You can also uncover various potentially relevant resources in 32-bit and 64-bit Windows PE executables (programms and libraries) as child objects, in particular RCDATA, named objects, bitmaps, icons and manifests. Useful for example for malware analysis. This does not happen automatically, only if you specifically target executable files via a suitable series of file masks.

 

Fully Base64-encoded files in the volume snapshot, provided that they have "b64" in the Type column can be automatically decoded, and the result is output in binary as (surprise) a child object.

 

Last not least this function can decompress hiberfil.sys files from Windows XP, Vista and 7 (32 and 64 bit) and automatically add the result to the case as raw memory dumps. hiberfil.sys slack (compressed data from previous usage of a hiberfil.sys file, as found near the end, if the last usage achieved stronger compression than previous usages) is provided as a child object in its decompressed form.

 

Generally all files produced by this function are added to the volume snapshot as child objects of their respective host files in which they were found.
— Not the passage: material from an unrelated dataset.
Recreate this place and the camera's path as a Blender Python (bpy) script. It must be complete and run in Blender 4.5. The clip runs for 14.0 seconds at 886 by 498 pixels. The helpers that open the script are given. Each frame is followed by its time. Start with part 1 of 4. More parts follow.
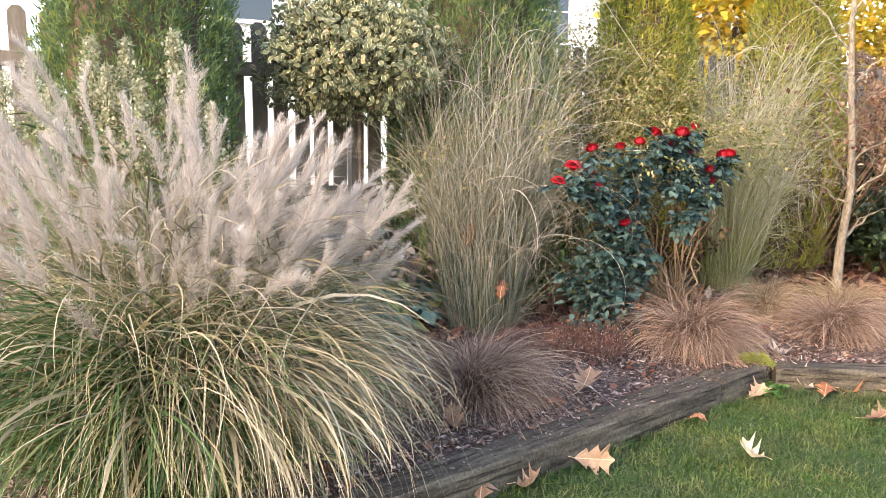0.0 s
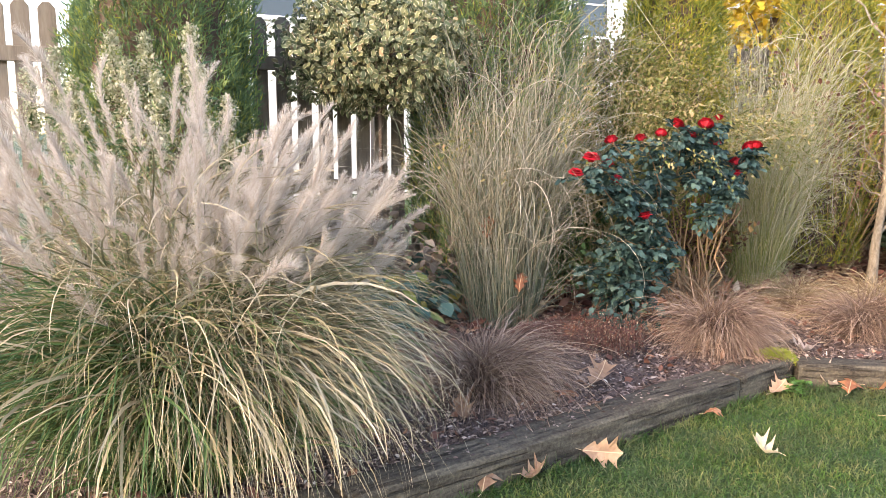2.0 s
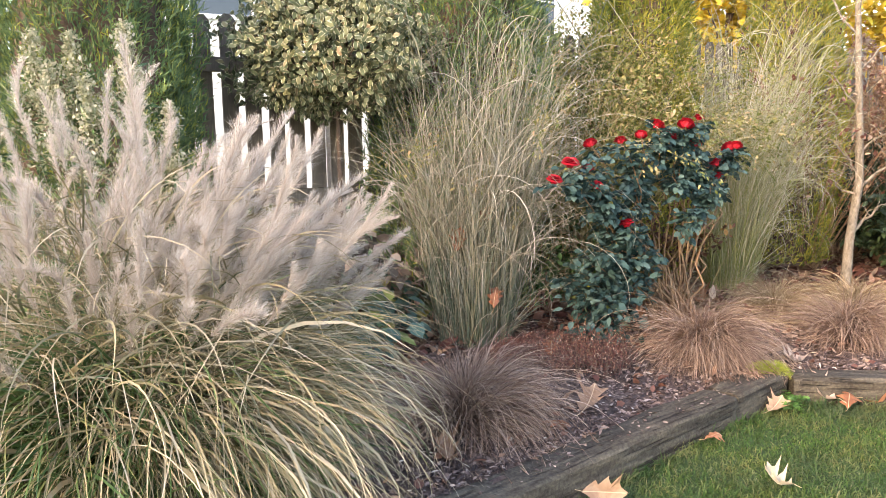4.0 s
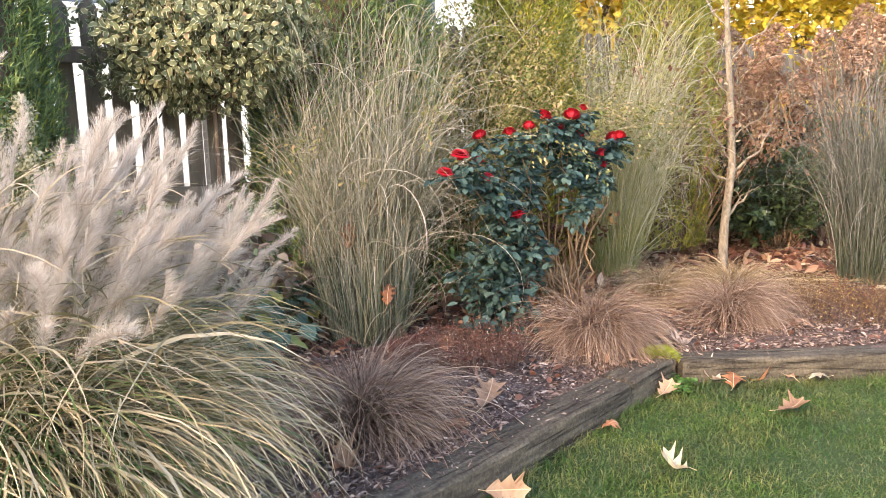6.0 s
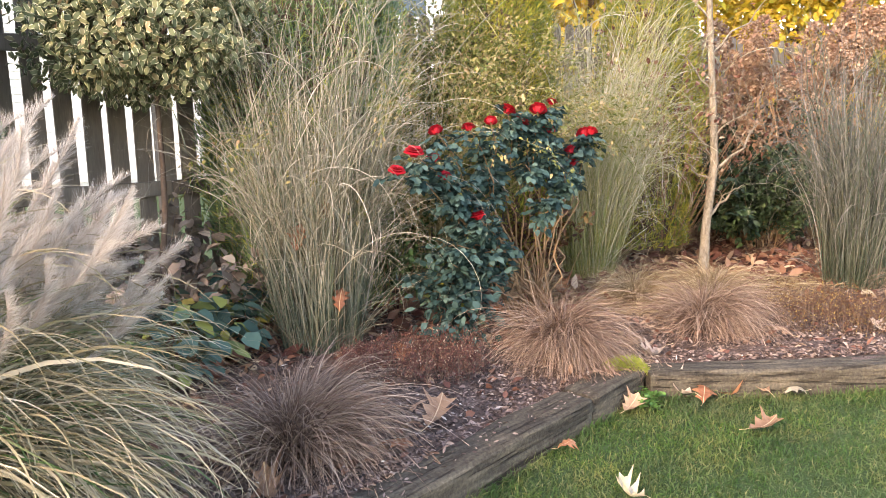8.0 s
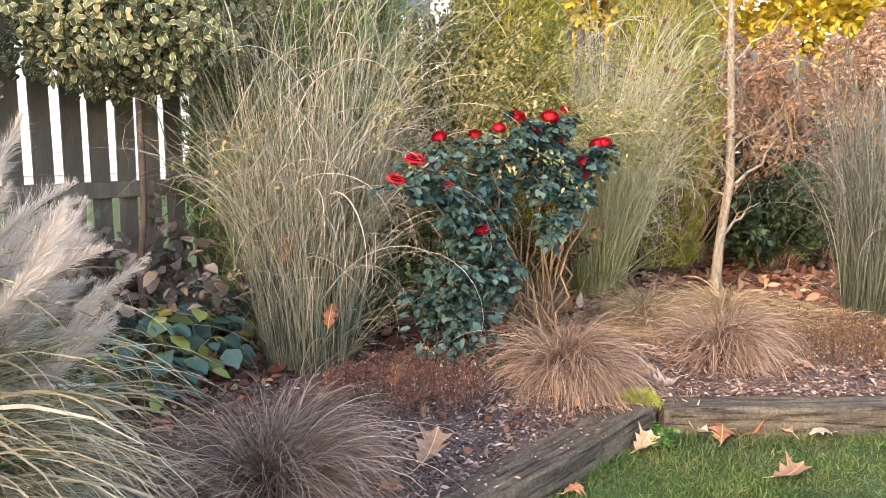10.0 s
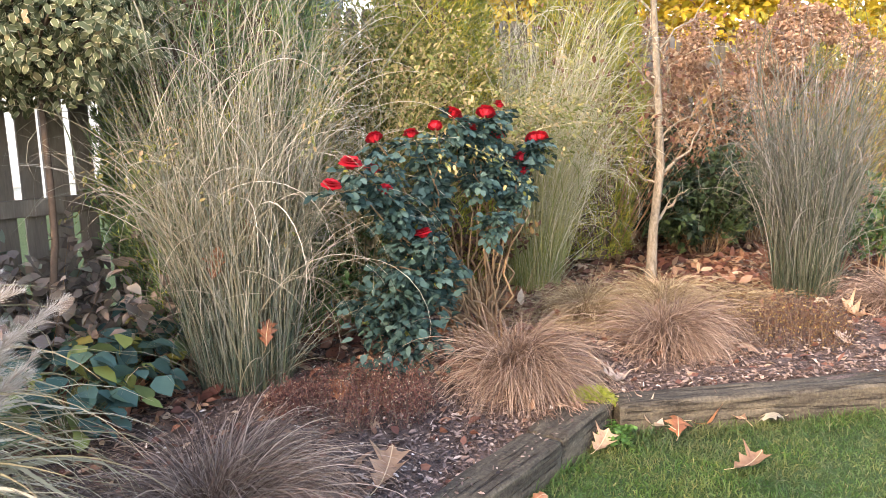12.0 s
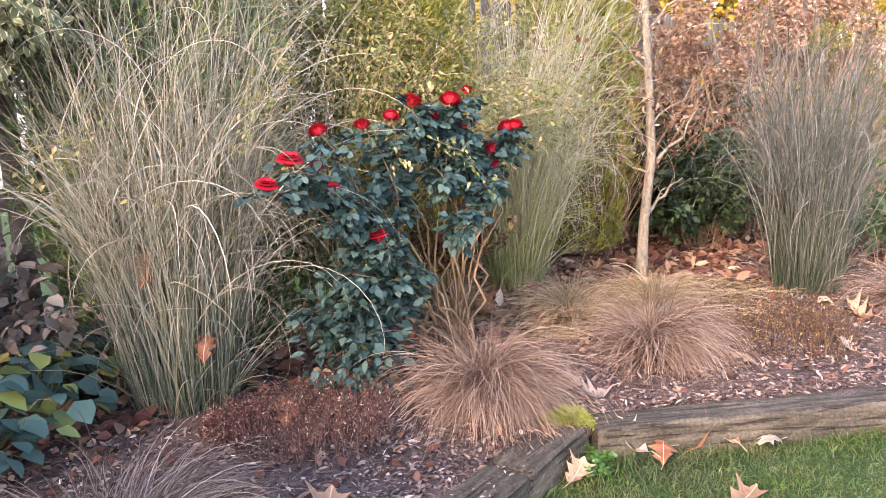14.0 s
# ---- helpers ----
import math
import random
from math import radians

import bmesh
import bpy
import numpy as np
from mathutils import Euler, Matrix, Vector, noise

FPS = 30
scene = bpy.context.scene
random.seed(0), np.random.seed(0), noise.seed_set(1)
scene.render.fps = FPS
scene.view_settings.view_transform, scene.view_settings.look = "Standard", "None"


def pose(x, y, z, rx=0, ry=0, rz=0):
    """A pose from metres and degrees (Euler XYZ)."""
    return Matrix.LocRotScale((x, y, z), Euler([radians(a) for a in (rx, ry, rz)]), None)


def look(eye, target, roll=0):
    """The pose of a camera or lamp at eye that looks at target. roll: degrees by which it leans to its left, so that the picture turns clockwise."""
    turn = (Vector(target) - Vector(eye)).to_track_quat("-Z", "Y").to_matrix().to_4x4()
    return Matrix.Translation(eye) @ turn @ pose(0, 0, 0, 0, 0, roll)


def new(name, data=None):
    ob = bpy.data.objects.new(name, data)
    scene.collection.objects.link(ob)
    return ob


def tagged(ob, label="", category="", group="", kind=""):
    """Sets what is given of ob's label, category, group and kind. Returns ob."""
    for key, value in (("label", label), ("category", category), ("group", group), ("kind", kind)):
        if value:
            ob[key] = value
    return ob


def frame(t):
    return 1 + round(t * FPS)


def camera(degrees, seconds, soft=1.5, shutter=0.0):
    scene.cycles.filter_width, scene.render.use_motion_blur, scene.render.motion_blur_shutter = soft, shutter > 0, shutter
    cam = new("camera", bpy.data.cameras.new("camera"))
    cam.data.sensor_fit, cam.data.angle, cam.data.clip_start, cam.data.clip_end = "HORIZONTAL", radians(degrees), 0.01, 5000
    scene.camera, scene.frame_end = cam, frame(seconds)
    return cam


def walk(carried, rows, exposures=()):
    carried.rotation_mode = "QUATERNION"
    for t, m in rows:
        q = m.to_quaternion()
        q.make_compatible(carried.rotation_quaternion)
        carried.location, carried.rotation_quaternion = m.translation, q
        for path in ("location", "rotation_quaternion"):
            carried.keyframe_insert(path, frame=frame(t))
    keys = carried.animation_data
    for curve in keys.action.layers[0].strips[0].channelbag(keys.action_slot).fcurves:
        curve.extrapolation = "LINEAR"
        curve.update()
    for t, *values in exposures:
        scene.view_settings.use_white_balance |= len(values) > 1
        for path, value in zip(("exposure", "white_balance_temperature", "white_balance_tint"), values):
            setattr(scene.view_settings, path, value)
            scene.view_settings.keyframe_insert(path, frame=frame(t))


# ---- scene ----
cam = camera(59.1, 14.0, soft=0.8)
METRES, EYE, TILT, LEAN, TURN = 2.0, 1.36, 0.0, 0.0, 0.0
ROWS = [
    (0.0, 0.0, 0.0, 0.0, 0.03, -8.19, -0.21),
    (0.5, 0.0273, 0.0059, -0.0028, 0.87, -8.31, -0.15),
    (1.0, 0.0509, -0.0012, -0.0078, 2.0, -8.29, -0.08),
    (1.5, 0.0667, -0.0058, -0.0087, 2.54, -8.31, -0.14),
    (2.0, 0.0698, -0.0022, -0.0112, 3.1, -8.47, -0.0),
    (2.2, 0.0679, 0.0053, -0.0108, 3.14, -8.44, 0.08),
    (4.3, -0.0023, 0.196, 0.0086, -2.04, -8.66, 1.02),
    (4.5, -0.003, 0.2023, 0.0087, -2.88, -8.7, 1.1),
    (5.0, 0.001, 0.2226, 0.0087, -6.28, -8.95, 1.06),
    (5.5, 0.0004, 0.2357, 0.0064, -7.93, -9.21, 1.2),
    (6.0, -0.0006, 0.238, 0.0072, -9.34, -9.32, 1.53),
    (6.5, 0.0051, 0.2345, 0.0062, -10.01, -9.45, 1.82),
    (7.0, 0.0355, 0.26, 0.0056, -10.16, -9.6, 2.01),
    (7.5, 0.0949, 0.3111, 0.0063, -9.83, -9.65, 1.97),
    (7.7, 0.113, 0.3282, 0.0072, -9.68, -9.72, 1.67),
    (9.8, 0.1523, 0.4767, 0.0138, -8.34, -9.97, -0.7),
    (10.0, 0.1439, 0.5026, 0.0152, -9.36, -9.67, -0.69),
    (10.5, 0.1087, 0.5485, 0.0225, -11.74, -9.57, -0.36),
    (11.0, 0.0937, 0.5676, 0.0242, -13.39, -9.61, 0.42),
    (11.5, 0.099, 0.5699, 0.023, -14.84, -9.83, 0.96),
    (12.0, 0.1196, 0.5886, 0.0213, -15.43, -10.02, 1.45),
    (12.5, 0.1612, 0.6399, 0.0222, -15.58, -10.4, 1.82),
    (13.0, 0.2141, 0.7008, 0.031, -15.58, -10.62, 1.69),
    (13.5, 0.2382, 0.7283, 0.0298, -15.48, -10.9, 1.72),
    (14.0, 0.2577, 0.7536, 0.0317, -15.36, -11.38, 1.81),
]
EXPOSURES = [(0.0, 2.87, 7300, 20), (7.5, 2.91, 7400, 20), (11.0, 2.94, 7400, 19), (13.0, 2.96, 7000, 23), (14.0, 3.04, 6800, 28)]
walk(cam, [(t, pose(0, 0, EYE, TILT, LEAN, TURN) @ pose(METRES * x, METRES * y, METRES * z, 90 + pitch, roll, yaw)) for t, x, y, z, yaw, pitch, roll in ROWS], EXPOSURES)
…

Files smaller than 65 bytes are not touched, for performance reasons.

 

Two separate file masks are maintained for uncovering embedded data in various file types. The second mask is optional and labelled as "special interest". For example malware investigators may choose to also process executable files that way when needed. You may prepend any element of a mask with a colon to temporarily exclude it, but keep it in the list for future reference. E.g. :*.jpg means not files with jpg as the extension or type.

 

In files of a type for which no internal extraction algorithm is built in, X-Ways Forensics tries to carve embedded data using those file header signatures that are marked in “File Header Signatures Search.txt” with the “e” flag. That means you can have X-Ways Forensics uncover embedded data in many more file types than it does by default if you like!

 

File header signature search in all files not processed above

 

A separate sub-operation optional allows you to freely carve any kind of file within any file that is not processed by the first sub-operation. By default, file types with the "e" flag are selected for that. Use great caution to avoid delays and copious amounts of garbage files (false positives) and duplicates. Please apply this new function very carefully and only with a good reason to specifically targeted files only, such as swap files or storage files in which backup application concatenate other files without compression, not blindly to all files or random files. Remember with great power comes great responsibility.

 

Signatures marked with the "E" flag (upper case) are never carved within other files, to prevent the worst effects, for example MPEG frames carved within MPEG videos, zip records carved within zip archives, .eml, .html and .mbox files carved within e-mail archives, .hbin registry fragments carved within registry hives. If you know what you are doing, of course you could remove the E flag.

 

There is an option to apply the carving procedure recursively, that is to also carve in files that were already carved within other files themselves. This can lead to many duplicates if the outer file at level 1 is carved too big so that files can be carved in it that were also carved at level 0 (the original file).

 

For situations were you want to carve embedded files that are not aligned at 512-byte boundaries in the original file, you may make use of the extensive byte-level option. Files are never carved in $MFT.

 

The default settings will make X-Ways Forensics conduct a file header signature searches at the byte level within pagefile.sys files, to find e-mail fragments, .lnk shortcut files, pictures, etc.